Rimangono tracce importanti di tale fenomeno come Jean-François Lyotard, filosofo che dette origine a tale corrente con l’opera La Condition postmoderne: rapport sur le savoir ( 1979), a cui, travisandolo, si è aggrappata tutta una sinistra che vedeva, come al solito alla “bastian contrario”, con diffidenza lo sviluppo tecnologico, con delle battaglie contro l’hi-tech, allora dirompente, memorabili: il divieto dell’uso dei cellulari quando ancora non erano nemmeno smartphone, il computer visto come arma dei padroni, internet come manipolatore e controllore di cervelli, la diffida dell’automazione che avrebbe prodotto pericolosissimi mostri ecc. ecc. Resta tutt’ora, in alcuni ambiti, la diffidenza verso la scienza e le tecnologie, questo per dire che ebbe degli effetti collaterali di non poco conto che per certi versi ancora permangono. In forme rimodulate in altri ideali le troviamo al giorno d’oggi in rivendicazioni di alternative di movimenti e di partiti tipo Cinquestelle.

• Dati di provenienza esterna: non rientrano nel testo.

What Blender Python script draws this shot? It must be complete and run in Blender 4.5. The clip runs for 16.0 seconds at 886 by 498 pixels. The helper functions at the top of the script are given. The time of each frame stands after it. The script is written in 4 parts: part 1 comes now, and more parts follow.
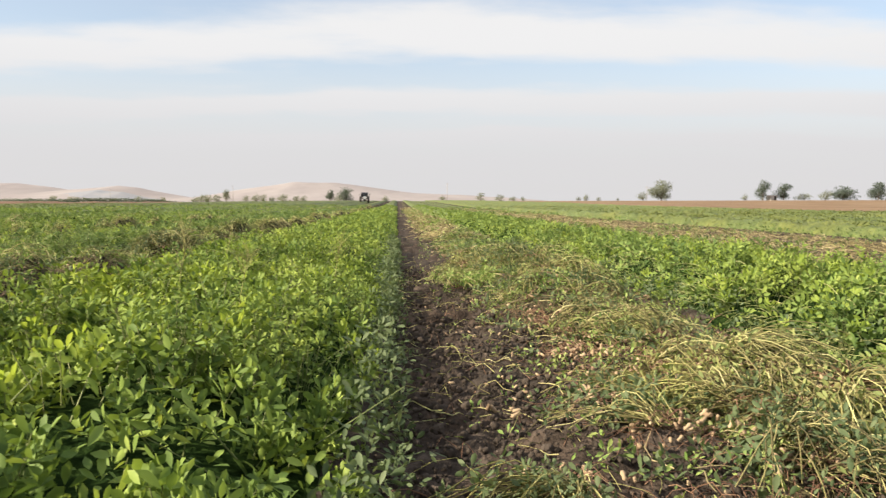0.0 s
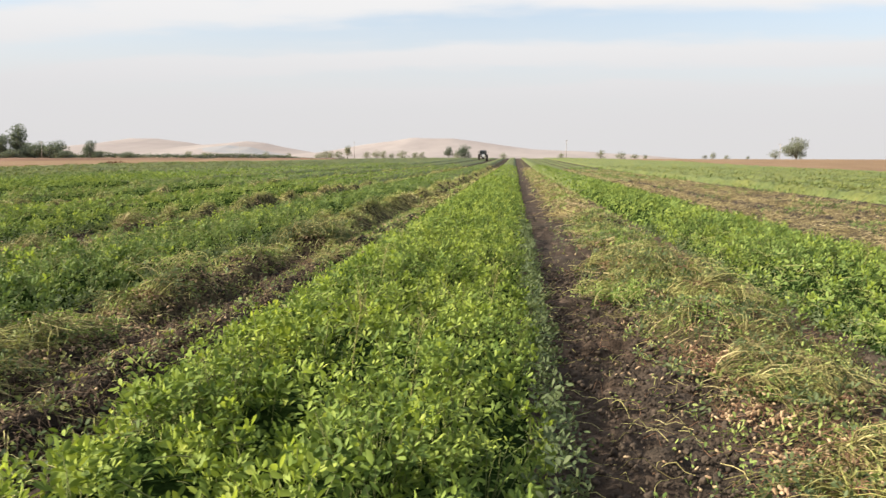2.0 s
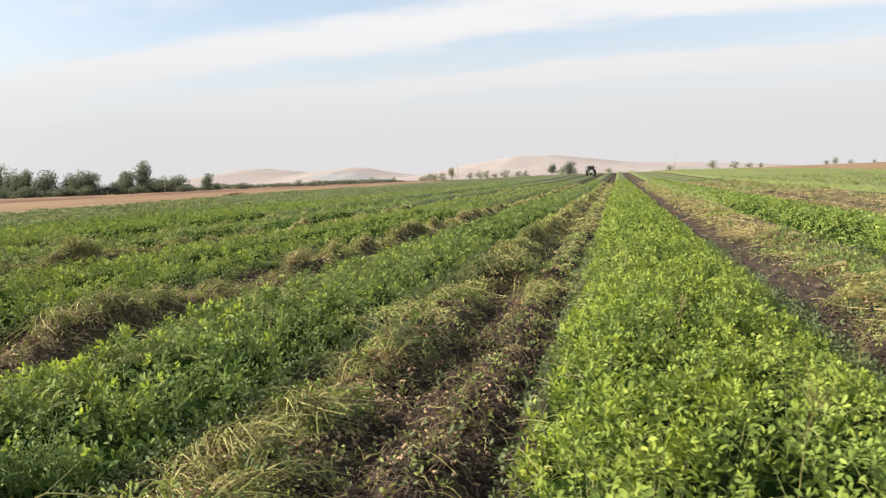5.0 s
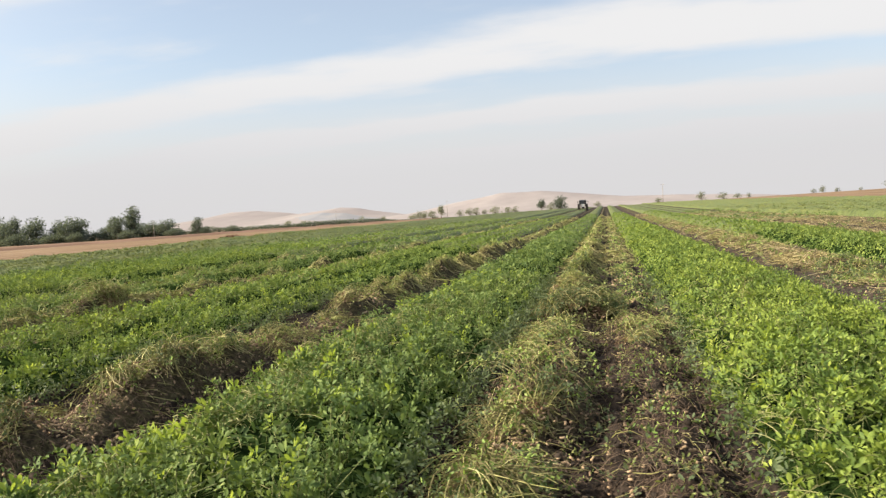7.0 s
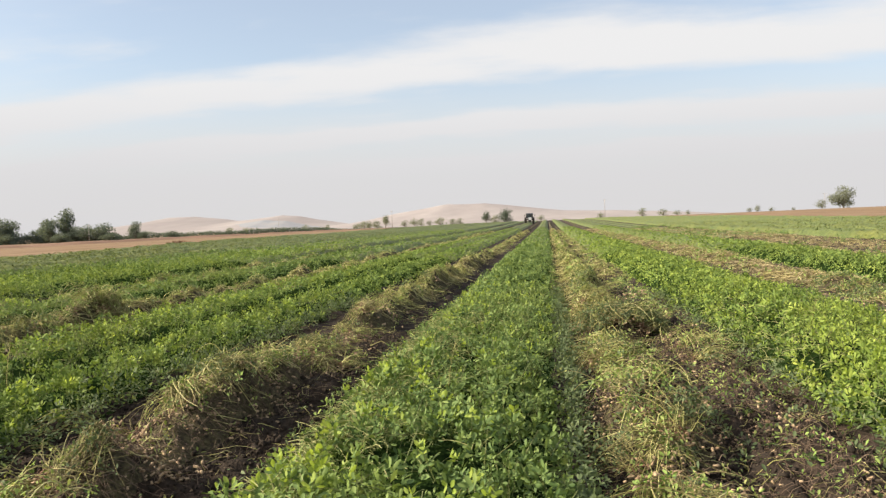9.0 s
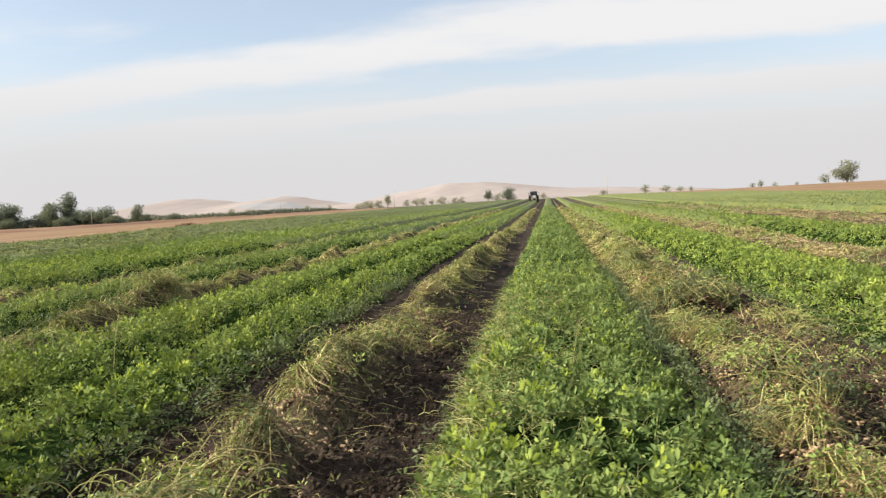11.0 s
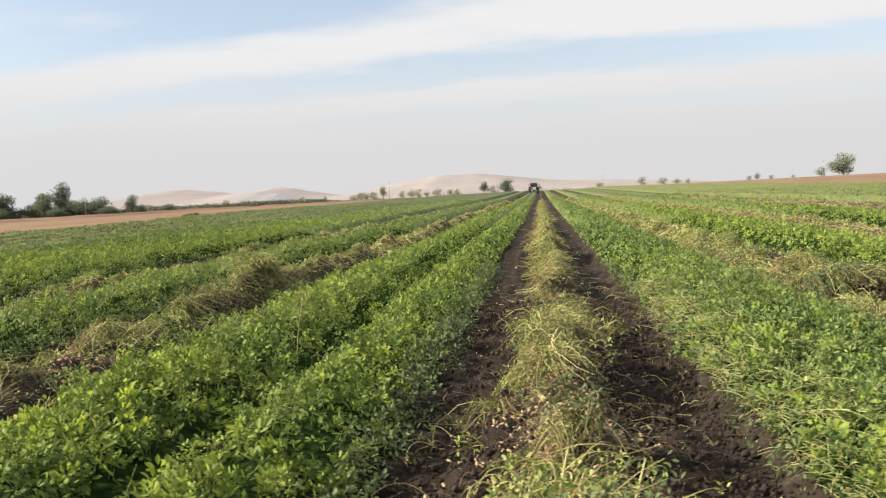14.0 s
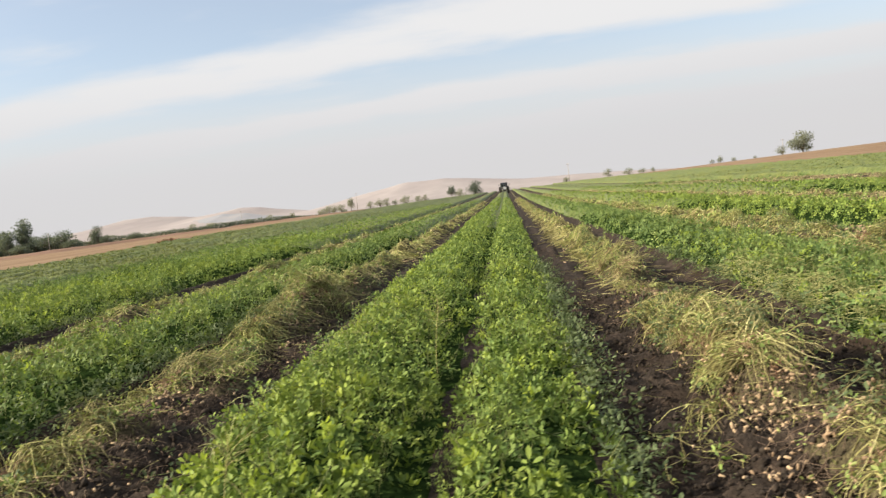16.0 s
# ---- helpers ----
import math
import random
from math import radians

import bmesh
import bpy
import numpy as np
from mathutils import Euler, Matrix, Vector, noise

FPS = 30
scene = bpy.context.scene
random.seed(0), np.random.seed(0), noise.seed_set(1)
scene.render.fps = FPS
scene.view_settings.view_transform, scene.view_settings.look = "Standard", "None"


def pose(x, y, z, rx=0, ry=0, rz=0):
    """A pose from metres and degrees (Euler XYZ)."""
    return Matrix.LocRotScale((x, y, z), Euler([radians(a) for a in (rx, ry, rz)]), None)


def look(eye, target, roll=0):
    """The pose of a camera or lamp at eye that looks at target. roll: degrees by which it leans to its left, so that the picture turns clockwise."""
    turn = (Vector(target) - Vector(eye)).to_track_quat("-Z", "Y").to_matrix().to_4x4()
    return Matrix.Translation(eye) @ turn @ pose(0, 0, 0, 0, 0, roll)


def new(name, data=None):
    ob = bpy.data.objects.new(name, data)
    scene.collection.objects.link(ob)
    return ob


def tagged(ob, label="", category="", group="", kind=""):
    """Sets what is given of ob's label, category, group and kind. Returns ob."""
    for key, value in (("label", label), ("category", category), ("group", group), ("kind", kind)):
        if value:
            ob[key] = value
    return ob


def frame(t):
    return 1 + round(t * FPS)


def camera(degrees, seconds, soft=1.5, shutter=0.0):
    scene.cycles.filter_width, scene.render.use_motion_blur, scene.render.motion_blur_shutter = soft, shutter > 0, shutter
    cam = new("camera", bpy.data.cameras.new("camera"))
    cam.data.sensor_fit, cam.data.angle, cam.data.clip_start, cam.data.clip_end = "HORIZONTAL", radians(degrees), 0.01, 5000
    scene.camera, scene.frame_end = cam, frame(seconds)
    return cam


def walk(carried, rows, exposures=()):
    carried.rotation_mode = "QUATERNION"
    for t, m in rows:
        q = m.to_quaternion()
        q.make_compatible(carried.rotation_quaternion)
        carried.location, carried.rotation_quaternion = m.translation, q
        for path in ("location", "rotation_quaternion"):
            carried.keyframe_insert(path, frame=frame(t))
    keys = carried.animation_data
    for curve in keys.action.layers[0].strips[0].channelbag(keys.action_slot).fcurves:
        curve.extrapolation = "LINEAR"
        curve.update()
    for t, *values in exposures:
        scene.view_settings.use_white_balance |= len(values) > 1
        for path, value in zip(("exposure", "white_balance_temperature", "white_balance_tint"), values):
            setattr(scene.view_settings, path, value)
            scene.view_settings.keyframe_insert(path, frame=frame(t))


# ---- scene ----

Tante sono le opere ben fatte in architettura come: Sony Building (1984) di Philip Johnson a simboleggiare New York, Portland Public Service Building (1982) di Michael Graves in Oregon o quelle di Mario Botta uno degli architetti più prolifici del postmoderno ecc. Le stravaganze di Léon Krier e di tanti altri che seppur brevemente ne accettarono lo stile, come pure rimangono alcune boiate esemplari, memorabile è il cimitero di Civita Castellana (1985-‘92) di Massimiliano Fuksas, grande architetto che adesso vanta tutt’altro indirizzo culturale, il quale con materiali incompatibili con il luogo ha fatto erigere uno stretto percorso sospeso su dei ponticelli pericolanti, che collegano varie cabine tipo altane tutte in alluminio (alcune da sempre transennate perché inagibili) costituendo accidentalmente uno stranissimo quanto offensivo scenario. Involontariamente, questo manufatto, ora in disastroso degrado, è un vero monumento eretto come a suggellare la conclusione dell’architettura postmoderna nel posto giusto, il cimitero. Per chi volesse ragguagli su tale intervento architettonico, può parlare con gli abitanti del luogo, non ancora rassegnati, sono tuttora rimasti indignati perché si sentono oltraggiati nel loro sacro cimitero. Nella mostra, molto acritica e anche nostalgica che non aggiunge nulla di nuovo a quello che tutti sanno, s’intravede un breve scritto di Bruno Zevi che fa presente alcune perplessità espresse a suo tempo proprio per la Biennale degli anni ’80.   Si capisce che il polemico e a volte rabbioso Bruno Zevi prenda quasi di sguincio l’architettura postmoderna come se ne avesse un timore reverenziale, addossandole colpe inconsistenti come quella della rivalutazione del Razionalismo da lui stesso sdoganata ampiamente. Si capisce da questo breve scritto di Zevi che l’architettura postmoderna aveva le porte spalancate al successo senza ostacoli alcuni, così come effettivamente è stato, seppure limitatamente nel tempo.